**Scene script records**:
•••

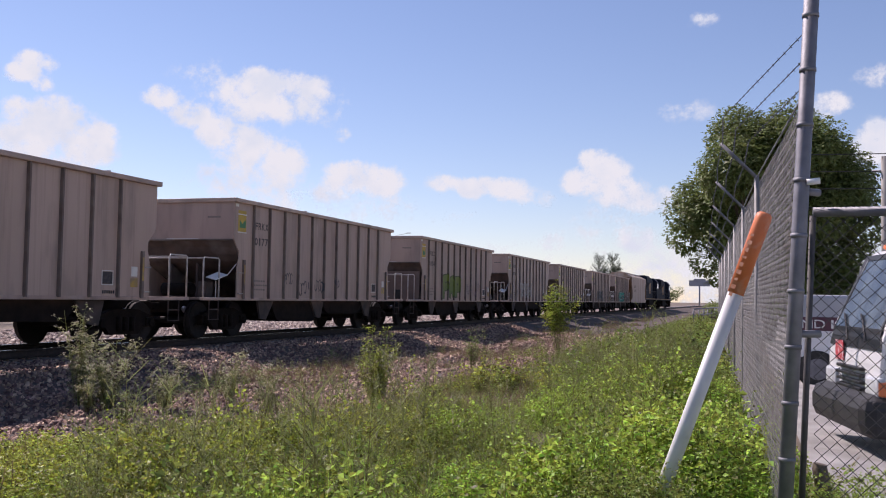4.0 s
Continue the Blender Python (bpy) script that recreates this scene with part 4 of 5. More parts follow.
def build_marker():
    mk = thing("pipeline_marker_post", "leaning white marker post with a faded orange top in weeds", "marker post")
    a, b = Vector((-0.65, 5.75, -0.35)), Vector((0.07, 5.70, 1.68))
    ax = (b - a).normalized()
    split = a.lerp(b, 0.778)
    part("white_shaft", tube(bmesh.new(), [a, split], 0.044, 20), M_WHITE, mk, "scuffed white plastic shaft")
    bm = tube(bmesh.new(), [split - ax * 0.02, b - ax * 0.04, b - ax * 0.015, b - ax * 0.003, b], 0.047, 20)
    for i, v in enumerate(bm.verts):
        ring = i // 20
        if ring >= 2:
            c = (b - ax * 0.015, b - ax * 0.003, b)[ring - 2]
            v.co = c + (v.co - c) * (0.93, 0.66, 0.25)[ring - 2]
    top = part("orange_cap", bm, M_ORANGE, mk, "faded orange plastic sleeve")
    side = Vector((-0.55, -0.84, 0)).normalized()
    up = ax
    across = up.cross(side).normalized()
    bm = bmesh.new()
    for k in range(9):
        c = b - ax * (0.14 + 0.045 * k) + side * 0.0475
        h = 0.012 if k % 3 else 0.007
        w = 0.016 if k % 2 else 0.011
        bm.faces.new([bm.verts.new(c + across * p + up * q) for p, q in ((-w, -h), (w, -h), (w, h), (-w, h))])
    part("faded_lettering", bm, M_FADEDINK, top)


build_fence()
build_gate()
build_marker()


def build_yard_litter():
    m = Matrix.Translation((0.50, 7.7, float(ground_z(0.5, 7.7))))
    bm = tube(bmesh.new(), [(0, 0, -0.1), (0.01, 0, 0.15), (-0.015, 0.01, 0.30), (-0.01, 0.01, 0.33)], 0.065, 9, 0.05)
    solo("wooden_stump", bm, M_BARK, "short dark rotten wooden post stump inside the gate", "stump", m=m)
    bm = bmesh.new()
    box(bm, -0.35, 0.4, -0.09, 0.1, 0.0, 0.03, 0.008)
    solo("scrap_board", bm, M_WHITE, "white scrap board lying on the yard ground", "board", m=Matrix.Translation((1.2, 8.3, float(ground_z(1.2, 8.3)))) @ Matrix.Rotation(0.25, 4, "Z"))
    bm = tube(bmesh.new(), [(0.3, 7.5, float(ground_z(0.3, 7.5))), (0.55, 7.9, -0.28), (0.85, 8.6, -0.12)], 0.009, 6, 0.005)
    solo("dry_stick", bm, M_DRYSTICK, "pale dry bent stick leaning in the yard", "stick", m=Matrix())


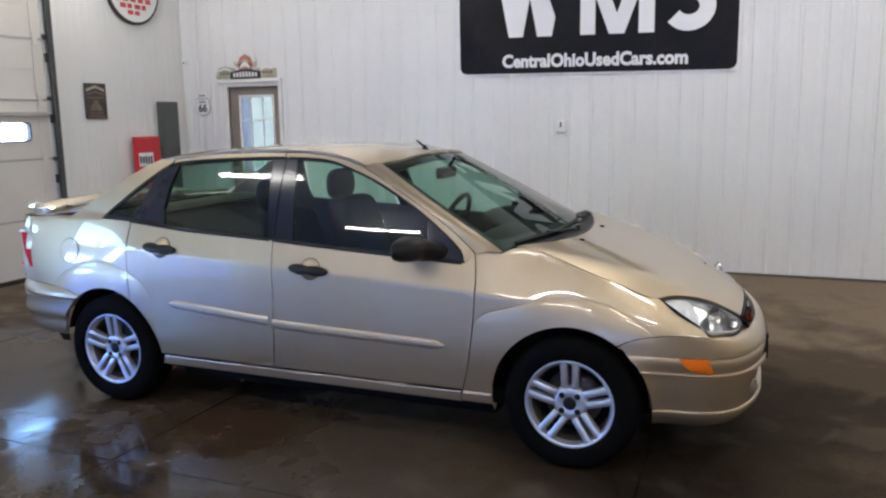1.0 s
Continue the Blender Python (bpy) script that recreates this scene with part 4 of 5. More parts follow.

•••

**WHAT THIS TASK INVOLVES**: Produce an exact copy of each line of data, skipping embedded images.

**REPLY**:
4.0 s
Continue the Blender Python (bpy) script that recreates this scene with part 4 of 5. More parts follow.
def build_marker():
    mk = thing("pipeline_marker_post", "leaning white marker post with a faded orange top in weeds", "marker post")
    a, b = Vector((-0.65, 5.75, -0.35)), Vector((0.07, 5.70, 1.68))
    ax = (b - a).normalized()
    split = a.lerp(b, 0.778)
    part("white_shaft", tube(bmesh.new(), [a, split], 0.044, 20), M_WHITE, mk, "scuffed white plastic shaft")
    bm = tube(bmesh.new(), [split - ax * 0.02, b - ax * 0.04, b - ax * 0.015, b - ax * 0.003, b], 0.047, 20)
    for i, v in enumerate(bm.verts):
        ring = i // 20
        if ring >= 2:
            c = (b - ax * 0.015, b - ax * 0.003, b)[ring - 2]
            v.co = c + (v.co - c) * (0.93, 0.66, 0.25)[ring - 2]
    top = part("orange_cap", bm, M_ORANGE, mk, "faded orange plastic sleeve")
    side = Vector((-0.55, -0.84, 0)).normalized()
    up = ax
    across = up.cross(side).normalized()
    bm = bmesh.new()
    for k in range(9):
        c = b - ax * (0.14 + 0.045 * k) + side * 0.0475
        h = 0.012 if k % 3 else 0.007
        w = 0.016 if k % 2 else 0.011
        bm.faces.new([bm.verts.new(c + across * p + up * q) for p, q in ((-w, -h), (w, -h), (w, h), (-w, h))])
    part("faded_lettering", bm, M_FADEDINK, top)


build_fence()
build_gate()
build_marker()


def build_yard_litter():
    m = Matrix.Translation((0.50, 7.7, float(ground_z(0.5, 7.7))))
    bm = tube(bmesh.new(), [(0, 0, -0.1), (0.01, 0, 0.15), (-0.015, 0.01, 0.30), (-0.01, 0.01, 0.33)], 0.065, 9, 0.05)
    solo("wooden_stump", bm, M_BARK, "short dark rotten wooden post stump inside the gate", "stump", m=m)
    bm = bmesh.new()
    box(bm, -0.35, 0.4, -0.09, 0.1, 0.0, 0.03, 0.008)
    solo("scrap_board", bm, M_WHITE, "white scrap board lying on the yard ground", "board", m=Matrix.Translation((1.2, 8.3, float(ground_z(1.2, 8.3)))) @ Matrix.Rotation(0.25, 4, "Z"))
    bm = tube(bmesh.new(), [(0.3, 7.5, float(ground_z(0.3, 7.5))), (0.55, 7.9, -0.28), (0.85, 8.6, -0.12)], 0.009, 6, 0.005)
    solo("dry_stick", bm, M_DRYSTICK, "pale dry bent stick leaning in the yard", "stick", m=Matrix())


1.0 s
Continue the Blender Python (bpy) script that recreates this scene with part 4 of 5. More parts follow.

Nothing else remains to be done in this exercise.